Lorsque l'héritage tant attendu arrive avec le décès de la tante, le malaise s'expose peu à peu plus crûment. Alors que les tares étaient contenues et cachée des regards dans la fange de la pauvreté, elle e révèle dans l'éclat du luxe. Pour nous signifier que seul le vernis a changé, Bigas Luna travaille une forme de mimétisme dans la gestuelle, les habitudes et espaces traversés par les personnages. Eloisa passe de leur cuisine crasseuse à une autre dernier cri, Angel vidait une piscine insalubre où se noyait les rats pour en arpenter une autre à l'eau immaculée, le tout selon les mêmes angles de prises de vues que la première partie.

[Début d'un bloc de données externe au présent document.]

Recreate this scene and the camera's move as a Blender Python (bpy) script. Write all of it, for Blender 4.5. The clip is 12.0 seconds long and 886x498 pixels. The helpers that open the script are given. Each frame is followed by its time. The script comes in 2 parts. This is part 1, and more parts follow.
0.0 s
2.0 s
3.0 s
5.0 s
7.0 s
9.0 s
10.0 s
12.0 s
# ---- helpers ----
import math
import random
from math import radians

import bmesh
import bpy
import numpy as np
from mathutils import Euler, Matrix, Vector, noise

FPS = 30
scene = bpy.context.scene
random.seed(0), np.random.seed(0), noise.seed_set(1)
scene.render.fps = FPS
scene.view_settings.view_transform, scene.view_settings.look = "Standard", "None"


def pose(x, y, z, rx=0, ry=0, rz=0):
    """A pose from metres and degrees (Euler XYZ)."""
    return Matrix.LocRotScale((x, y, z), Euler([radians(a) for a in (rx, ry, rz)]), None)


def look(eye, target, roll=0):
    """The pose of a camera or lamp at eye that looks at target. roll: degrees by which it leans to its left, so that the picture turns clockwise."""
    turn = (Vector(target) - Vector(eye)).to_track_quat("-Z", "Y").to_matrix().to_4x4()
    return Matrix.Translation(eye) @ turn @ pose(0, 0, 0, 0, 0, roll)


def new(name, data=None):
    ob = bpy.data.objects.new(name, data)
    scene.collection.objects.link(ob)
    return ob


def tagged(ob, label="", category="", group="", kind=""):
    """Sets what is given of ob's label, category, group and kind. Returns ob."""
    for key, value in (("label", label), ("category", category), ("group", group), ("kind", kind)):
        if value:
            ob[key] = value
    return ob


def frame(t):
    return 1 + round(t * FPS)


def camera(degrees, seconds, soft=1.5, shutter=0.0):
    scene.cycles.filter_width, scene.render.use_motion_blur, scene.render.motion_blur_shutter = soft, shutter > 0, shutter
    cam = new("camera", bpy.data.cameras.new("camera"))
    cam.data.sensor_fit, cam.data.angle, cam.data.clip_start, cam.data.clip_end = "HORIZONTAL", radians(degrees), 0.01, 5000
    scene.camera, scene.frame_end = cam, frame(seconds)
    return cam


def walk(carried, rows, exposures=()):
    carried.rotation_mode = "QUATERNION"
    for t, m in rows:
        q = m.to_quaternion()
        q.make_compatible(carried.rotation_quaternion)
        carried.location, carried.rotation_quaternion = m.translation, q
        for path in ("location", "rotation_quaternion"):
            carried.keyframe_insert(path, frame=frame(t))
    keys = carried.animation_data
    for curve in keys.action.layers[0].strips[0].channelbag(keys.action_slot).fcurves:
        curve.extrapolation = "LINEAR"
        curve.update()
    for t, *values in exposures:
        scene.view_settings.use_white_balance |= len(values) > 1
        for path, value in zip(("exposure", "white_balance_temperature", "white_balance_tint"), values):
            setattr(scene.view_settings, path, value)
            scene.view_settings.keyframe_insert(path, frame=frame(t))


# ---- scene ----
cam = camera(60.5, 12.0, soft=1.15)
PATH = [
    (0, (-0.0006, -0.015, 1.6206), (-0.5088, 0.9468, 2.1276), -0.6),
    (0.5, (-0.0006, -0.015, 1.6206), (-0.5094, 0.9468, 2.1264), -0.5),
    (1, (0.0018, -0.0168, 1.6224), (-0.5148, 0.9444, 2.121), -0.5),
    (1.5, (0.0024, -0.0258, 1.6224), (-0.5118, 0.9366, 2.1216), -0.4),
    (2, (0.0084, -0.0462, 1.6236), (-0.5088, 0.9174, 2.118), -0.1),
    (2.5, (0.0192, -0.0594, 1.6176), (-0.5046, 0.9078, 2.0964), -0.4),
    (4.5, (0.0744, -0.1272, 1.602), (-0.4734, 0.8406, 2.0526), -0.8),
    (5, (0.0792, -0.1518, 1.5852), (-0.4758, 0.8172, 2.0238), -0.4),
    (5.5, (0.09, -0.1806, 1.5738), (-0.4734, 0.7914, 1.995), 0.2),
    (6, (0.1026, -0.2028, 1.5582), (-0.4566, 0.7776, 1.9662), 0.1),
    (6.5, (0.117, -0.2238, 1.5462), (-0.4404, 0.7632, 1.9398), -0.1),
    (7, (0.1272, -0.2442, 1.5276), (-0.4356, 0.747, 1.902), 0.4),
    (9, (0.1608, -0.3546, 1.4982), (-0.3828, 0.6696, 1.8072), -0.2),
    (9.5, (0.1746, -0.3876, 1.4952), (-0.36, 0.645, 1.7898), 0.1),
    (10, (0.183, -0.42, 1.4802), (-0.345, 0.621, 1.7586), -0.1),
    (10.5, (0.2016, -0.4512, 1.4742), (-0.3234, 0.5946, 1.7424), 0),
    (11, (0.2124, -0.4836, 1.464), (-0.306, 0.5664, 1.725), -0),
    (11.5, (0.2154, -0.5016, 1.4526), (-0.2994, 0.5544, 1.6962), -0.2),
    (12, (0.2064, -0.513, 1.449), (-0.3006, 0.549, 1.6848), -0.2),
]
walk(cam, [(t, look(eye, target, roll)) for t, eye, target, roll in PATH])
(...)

Les habitudes et désirs pervers demeurent, mais élevés par ce nouveau statut social où la race canine est toujours au centre des préoccupations puisque la fratrie compte investir dans un cimetière de chien. Le lien au chien, au sexe et à la mort est posé et les éléments tapis dans l'ombre auparavant se révèlent pour la déchéance des protagonistes. Déjà jaloux de Dany, Angel se morfond maintenant que sa sœur désormais riche et apprêtée attire l'attention d'autres hommes. S'il faut être un chien pour attirer susciter sa tendresse, il est prêt à régresser. Ce n'est plus seulement l'ombre de la zoophilie et de l'inceste qui plane (le second étant la conséquence de l'étouffement du premier), mais sa concrétisation dans des séquences où l'absurde côtoie le sordide total. 

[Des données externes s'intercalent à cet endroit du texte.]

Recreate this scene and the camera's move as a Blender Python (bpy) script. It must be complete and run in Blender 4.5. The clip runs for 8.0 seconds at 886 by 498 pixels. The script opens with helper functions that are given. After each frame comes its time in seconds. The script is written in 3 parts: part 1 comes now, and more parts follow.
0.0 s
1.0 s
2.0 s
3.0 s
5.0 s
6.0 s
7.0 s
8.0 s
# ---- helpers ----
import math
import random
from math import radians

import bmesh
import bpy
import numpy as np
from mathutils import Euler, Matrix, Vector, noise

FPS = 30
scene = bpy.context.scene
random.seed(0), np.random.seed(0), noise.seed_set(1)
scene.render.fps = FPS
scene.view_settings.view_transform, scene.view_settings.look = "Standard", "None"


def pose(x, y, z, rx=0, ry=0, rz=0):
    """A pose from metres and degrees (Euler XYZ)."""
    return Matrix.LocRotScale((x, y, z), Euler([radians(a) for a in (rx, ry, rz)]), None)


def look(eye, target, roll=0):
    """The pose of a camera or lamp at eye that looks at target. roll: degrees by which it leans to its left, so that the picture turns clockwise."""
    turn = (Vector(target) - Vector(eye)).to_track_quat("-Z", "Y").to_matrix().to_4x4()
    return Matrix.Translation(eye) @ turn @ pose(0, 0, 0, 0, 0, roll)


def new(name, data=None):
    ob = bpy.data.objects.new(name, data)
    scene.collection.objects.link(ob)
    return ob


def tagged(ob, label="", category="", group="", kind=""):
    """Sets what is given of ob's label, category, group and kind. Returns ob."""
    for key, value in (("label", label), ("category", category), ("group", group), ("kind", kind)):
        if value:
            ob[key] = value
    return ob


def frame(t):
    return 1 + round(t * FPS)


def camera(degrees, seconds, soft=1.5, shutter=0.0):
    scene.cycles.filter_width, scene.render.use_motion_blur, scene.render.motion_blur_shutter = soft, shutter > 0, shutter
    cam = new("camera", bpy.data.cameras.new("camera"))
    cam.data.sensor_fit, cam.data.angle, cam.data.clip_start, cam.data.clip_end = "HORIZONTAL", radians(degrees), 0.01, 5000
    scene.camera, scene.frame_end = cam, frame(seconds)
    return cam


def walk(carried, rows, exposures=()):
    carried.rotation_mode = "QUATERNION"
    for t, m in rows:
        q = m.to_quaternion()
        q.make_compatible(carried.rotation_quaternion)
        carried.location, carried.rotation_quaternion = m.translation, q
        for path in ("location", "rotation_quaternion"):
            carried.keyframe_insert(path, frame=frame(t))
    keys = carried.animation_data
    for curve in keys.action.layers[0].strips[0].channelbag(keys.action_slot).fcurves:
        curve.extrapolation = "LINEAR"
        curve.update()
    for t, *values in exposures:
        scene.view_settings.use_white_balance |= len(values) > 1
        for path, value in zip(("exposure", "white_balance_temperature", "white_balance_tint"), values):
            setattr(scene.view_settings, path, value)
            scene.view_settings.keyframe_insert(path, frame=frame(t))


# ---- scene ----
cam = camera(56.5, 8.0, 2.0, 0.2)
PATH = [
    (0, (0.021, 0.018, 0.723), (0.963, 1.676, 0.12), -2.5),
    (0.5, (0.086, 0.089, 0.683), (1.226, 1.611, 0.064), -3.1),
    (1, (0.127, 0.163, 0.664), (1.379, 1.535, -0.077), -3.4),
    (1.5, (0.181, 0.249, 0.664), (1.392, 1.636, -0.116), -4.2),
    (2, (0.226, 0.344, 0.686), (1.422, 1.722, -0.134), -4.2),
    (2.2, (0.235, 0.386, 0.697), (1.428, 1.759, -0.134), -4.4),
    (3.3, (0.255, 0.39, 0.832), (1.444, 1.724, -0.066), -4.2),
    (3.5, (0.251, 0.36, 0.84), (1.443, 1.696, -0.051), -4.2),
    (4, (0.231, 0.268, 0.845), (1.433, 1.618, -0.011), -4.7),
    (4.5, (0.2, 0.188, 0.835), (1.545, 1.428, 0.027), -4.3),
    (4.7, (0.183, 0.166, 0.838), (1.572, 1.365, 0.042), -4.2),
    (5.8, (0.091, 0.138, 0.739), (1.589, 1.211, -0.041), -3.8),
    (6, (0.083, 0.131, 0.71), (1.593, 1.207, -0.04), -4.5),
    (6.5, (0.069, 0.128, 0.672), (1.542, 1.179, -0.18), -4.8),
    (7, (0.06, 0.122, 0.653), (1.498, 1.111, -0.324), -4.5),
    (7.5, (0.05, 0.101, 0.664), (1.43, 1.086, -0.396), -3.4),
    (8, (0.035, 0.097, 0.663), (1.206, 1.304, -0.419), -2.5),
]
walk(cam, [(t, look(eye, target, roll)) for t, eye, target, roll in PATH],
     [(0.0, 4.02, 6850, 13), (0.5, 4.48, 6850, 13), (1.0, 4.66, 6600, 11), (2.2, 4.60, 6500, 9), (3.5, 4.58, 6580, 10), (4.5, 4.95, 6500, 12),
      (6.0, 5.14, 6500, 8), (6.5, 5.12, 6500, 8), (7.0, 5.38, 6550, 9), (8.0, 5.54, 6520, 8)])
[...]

Le ton austère et glacial, presque d'entomologiste pour Bigas Luna, rend le spectacle aussi aberrant que fascinant. Malgré la nature glauque de l'ensemble, l'ironie éclatante du réalisateur éclate dans un épilogue urbain où l'on voit Dany enfin libéré se trouver de nouvelles protectrices. Bigas Luna s'avère déjà dans cette première période de sa carrière est vrai maître du malaise.